> **Problem to solve**
Locate the line that contains "Continue the Blender" and the line that contains "in name else". Copy both of them exactly, together with every line between them, and no others.

> **Given information**
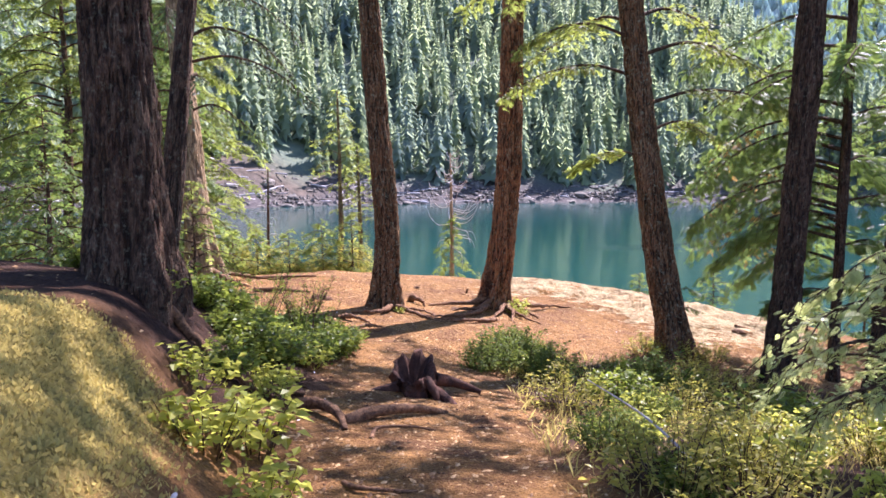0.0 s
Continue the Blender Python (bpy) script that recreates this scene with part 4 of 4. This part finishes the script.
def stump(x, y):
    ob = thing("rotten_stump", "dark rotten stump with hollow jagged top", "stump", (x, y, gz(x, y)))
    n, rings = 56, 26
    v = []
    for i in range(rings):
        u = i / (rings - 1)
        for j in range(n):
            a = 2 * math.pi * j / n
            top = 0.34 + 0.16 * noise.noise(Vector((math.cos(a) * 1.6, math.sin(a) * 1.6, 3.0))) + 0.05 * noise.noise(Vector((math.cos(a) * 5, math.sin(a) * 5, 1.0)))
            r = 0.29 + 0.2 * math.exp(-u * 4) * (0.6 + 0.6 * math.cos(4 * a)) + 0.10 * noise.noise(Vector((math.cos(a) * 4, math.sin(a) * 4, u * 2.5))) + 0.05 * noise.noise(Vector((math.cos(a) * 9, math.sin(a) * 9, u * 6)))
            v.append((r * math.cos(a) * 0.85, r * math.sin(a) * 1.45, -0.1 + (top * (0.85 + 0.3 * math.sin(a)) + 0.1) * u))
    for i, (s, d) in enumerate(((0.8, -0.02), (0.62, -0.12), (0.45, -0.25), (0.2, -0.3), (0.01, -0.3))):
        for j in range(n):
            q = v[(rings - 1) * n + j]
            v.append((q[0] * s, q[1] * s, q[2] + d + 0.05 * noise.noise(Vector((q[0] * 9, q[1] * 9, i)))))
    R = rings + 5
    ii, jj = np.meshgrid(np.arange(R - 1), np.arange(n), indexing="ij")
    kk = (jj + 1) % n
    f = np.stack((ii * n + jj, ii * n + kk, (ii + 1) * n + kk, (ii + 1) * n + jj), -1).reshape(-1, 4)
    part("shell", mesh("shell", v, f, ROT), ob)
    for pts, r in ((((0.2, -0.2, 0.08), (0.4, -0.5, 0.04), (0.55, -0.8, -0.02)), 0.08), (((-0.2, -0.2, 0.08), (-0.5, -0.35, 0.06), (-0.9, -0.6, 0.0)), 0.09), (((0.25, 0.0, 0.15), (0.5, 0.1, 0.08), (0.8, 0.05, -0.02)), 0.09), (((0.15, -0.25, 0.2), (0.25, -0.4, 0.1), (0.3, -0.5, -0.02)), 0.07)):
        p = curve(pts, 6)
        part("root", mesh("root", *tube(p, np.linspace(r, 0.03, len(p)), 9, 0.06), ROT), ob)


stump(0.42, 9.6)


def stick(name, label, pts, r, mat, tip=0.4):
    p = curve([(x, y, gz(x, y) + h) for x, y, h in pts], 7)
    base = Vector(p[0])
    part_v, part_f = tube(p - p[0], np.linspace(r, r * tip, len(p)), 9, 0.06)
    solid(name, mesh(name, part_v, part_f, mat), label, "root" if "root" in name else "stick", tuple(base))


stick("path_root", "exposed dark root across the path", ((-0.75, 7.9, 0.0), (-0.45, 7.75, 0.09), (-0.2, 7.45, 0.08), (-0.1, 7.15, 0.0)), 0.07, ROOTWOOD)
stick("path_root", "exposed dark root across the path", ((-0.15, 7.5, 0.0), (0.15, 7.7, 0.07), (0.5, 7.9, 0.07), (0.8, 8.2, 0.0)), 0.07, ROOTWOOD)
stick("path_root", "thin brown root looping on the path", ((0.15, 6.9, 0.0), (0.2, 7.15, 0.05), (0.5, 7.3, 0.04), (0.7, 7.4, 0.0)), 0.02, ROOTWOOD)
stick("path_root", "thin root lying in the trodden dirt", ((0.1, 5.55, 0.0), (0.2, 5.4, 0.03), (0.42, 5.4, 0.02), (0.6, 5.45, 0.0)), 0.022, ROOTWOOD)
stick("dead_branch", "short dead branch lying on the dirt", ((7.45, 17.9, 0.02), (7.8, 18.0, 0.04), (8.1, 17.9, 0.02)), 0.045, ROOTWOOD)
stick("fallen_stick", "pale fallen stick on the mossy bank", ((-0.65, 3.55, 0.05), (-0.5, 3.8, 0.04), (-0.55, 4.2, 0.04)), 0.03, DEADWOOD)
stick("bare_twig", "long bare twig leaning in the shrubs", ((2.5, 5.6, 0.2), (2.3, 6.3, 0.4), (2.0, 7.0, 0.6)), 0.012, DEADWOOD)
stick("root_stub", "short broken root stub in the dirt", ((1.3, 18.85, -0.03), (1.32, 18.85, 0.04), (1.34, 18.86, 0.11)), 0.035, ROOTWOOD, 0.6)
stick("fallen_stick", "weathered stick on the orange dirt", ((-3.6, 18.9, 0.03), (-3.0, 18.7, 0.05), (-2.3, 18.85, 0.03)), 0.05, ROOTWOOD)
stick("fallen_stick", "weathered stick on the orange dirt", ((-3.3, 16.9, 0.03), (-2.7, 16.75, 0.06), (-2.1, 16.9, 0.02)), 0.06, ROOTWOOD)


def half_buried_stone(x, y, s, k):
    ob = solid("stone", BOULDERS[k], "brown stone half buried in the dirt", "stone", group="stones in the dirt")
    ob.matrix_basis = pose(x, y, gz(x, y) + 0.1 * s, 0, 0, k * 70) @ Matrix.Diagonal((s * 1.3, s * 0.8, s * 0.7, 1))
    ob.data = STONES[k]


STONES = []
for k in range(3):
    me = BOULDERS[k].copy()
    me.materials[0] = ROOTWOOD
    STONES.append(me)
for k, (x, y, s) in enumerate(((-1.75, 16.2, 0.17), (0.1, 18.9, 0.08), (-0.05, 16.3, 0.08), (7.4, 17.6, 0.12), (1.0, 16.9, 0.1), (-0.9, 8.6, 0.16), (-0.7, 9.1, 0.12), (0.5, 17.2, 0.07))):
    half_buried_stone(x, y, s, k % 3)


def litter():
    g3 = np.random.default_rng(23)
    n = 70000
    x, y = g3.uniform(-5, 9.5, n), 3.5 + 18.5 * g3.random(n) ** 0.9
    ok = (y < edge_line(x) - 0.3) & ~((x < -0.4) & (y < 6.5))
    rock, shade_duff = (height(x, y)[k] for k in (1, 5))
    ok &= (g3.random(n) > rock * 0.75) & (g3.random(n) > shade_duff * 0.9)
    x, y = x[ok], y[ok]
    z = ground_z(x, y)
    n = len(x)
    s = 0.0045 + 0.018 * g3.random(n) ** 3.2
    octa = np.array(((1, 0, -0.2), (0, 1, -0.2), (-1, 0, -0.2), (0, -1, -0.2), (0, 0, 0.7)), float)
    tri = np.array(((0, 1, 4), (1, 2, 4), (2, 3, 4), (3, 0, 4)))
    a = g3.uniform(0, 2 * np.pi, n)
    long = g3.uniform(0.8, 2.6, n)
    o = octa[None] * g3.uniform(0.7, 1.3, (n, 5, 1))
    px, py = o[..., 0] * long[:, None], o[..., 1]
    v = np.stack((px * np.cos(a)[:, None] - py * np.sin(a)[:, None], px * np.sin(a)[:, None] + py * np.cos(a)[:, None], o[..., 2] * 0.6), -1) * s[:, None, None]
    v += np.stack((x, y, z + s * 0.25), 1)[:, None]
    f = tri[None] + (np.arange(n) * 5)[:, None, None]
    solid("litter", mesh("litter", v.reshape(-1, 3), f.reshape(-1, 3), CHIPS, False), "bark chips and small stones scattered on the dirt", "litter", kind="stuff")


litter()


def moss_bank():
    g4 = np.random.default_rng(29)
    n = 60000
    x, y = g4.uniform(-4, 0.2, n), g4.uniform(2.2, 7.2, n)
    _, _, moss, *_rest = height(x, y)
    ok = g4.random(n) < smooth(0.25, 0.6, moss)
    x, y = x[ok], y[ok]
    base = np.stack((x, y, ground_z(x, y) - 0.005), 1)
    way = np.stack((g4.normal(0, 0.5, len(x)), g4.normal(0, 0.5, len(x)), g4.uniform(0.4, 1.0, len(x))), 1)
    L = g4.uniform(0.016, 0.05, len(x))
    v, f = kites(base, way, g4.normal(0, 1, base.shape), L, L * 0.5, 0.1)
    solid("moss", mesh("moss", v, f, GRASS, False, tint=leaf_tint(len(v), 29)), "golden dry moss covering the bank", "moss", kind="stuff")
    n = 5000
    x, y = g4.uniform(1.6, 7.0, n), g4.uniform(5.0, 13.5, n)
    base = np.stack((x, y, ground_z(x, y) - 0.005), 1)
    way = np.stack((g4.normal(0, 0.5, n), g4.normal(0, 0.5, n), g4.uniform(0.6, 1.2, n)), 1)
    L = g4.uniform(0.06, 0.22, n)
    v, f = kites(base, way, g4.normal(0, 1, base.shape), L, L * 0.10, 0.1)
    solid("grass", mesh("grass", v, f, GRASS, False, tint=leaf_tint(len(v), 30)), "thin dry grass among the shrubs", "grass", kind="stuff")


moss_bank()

> **Correct answer**
Continue the Blender Python (bpy) script that recreates this scene with part 4 of 4. This part finishes the script.
def stump(x, y):
    ob = thing("rotten_stump", "dark rotten stump with hollow jagged top", "stump", (x, y, gz(x, y)))
    n, rings = 56, 26
    v = []
    for i in range(rings):
        u = i / (rings - 1)
        for j in range(n):
            a = 2 * math.pi * j / n
            top = 0.34 + 0.16 * noise.noise(Vector((math.cos(a) * 1.6, math.sin(a) * 1.6, 3.0))) + 0.05 * noise.noise(Vector((math.cos(a) * 5, math.sin(a) * 5, 1.0)))
            r = 0.29 + 0.2 * math.exp(-u * 4) * (0.6 + 0.6 * math.cos(4 * a)) + 0.10 * noise.noise(Vector((math.cos(a) * 4, math.sin(a) * 4, u * 2.5))) + 0.05 * noise.noise(Vector((math.cos(a) * 9, math.sin(a) * 9, u * 6)))
            v.append((r * math.cos(a) * 0.85, r * math.sin(a) * 1.45, -0.1 + (top * (0.85 + 0.3 * math.sin(a)) + 0.1) * u))
    for i, (s, d) in enumerate(((0.8, -0.02), (0.62, -0.12), (0.45, -0.25), (0.2, -0.3), (0.01, -0.3))):
        for j in range(n):
            q = v[(rings - 1) * n + j]
            v.append((q[0] * s, q[1] * s, q[2] + d + 0.05 * noise.noise(Vector((q[0] * 9, q[1] * 9, i)))))
    R = rings + 5
    ii, jj = np.meshgrid(np.arange(R - 1), np.arange(n), indexing="ij")
    kk = (jj + 1) % n
    f = np.stack((ii * n + jj, ii * n + kk, (ii + 1) * n + kk, (ii + 1) * n + jj), -1).reshape(-1, 4)
    part("shell", mesh("shell", v, f, ROT), ob)
    for pts, r in ((((0.2, -0.2, 0.08), (0.4, -0.5, 0.04), (0.55, -0.8, -0.02)), 0.08), (((-0.2, -0.2, 0.08), (-0.5, -0.35, 0.06), (-0.9, -0.6, 0.0)), 0.09), (((0.25, 0.0, 0.15), (0.5, 0.1, 0.08), (0.8, 0.05, -0.02)), 0.09), (((0.15, -0.25, 0.2), (0.25, -0.4, 0.1), (0.3, -0.5, -0.02)), 0.07)):
        p = curve(pts, 6)
        part("root", mesh("root", *tube(p, np.linspace(r, 0.03, len(p)), 9, 0.06), ROT), ob)


stump(0.42, 9.6)


def stick(name, label, pts, r, mat, tip=0.4):
    p = curve([(x, y, gz(x, y) + h) for x, y, h in pts], 7)
    base = Vector(p[0])
    part_v, part_f = tube(p - p[0], np.linspace(r, r * tip, len(p)), 9, 0.06)
    solid(name, mesh(name, part_v, part_f, mat), label, "root" if "root" in name else "stick", tuple(base))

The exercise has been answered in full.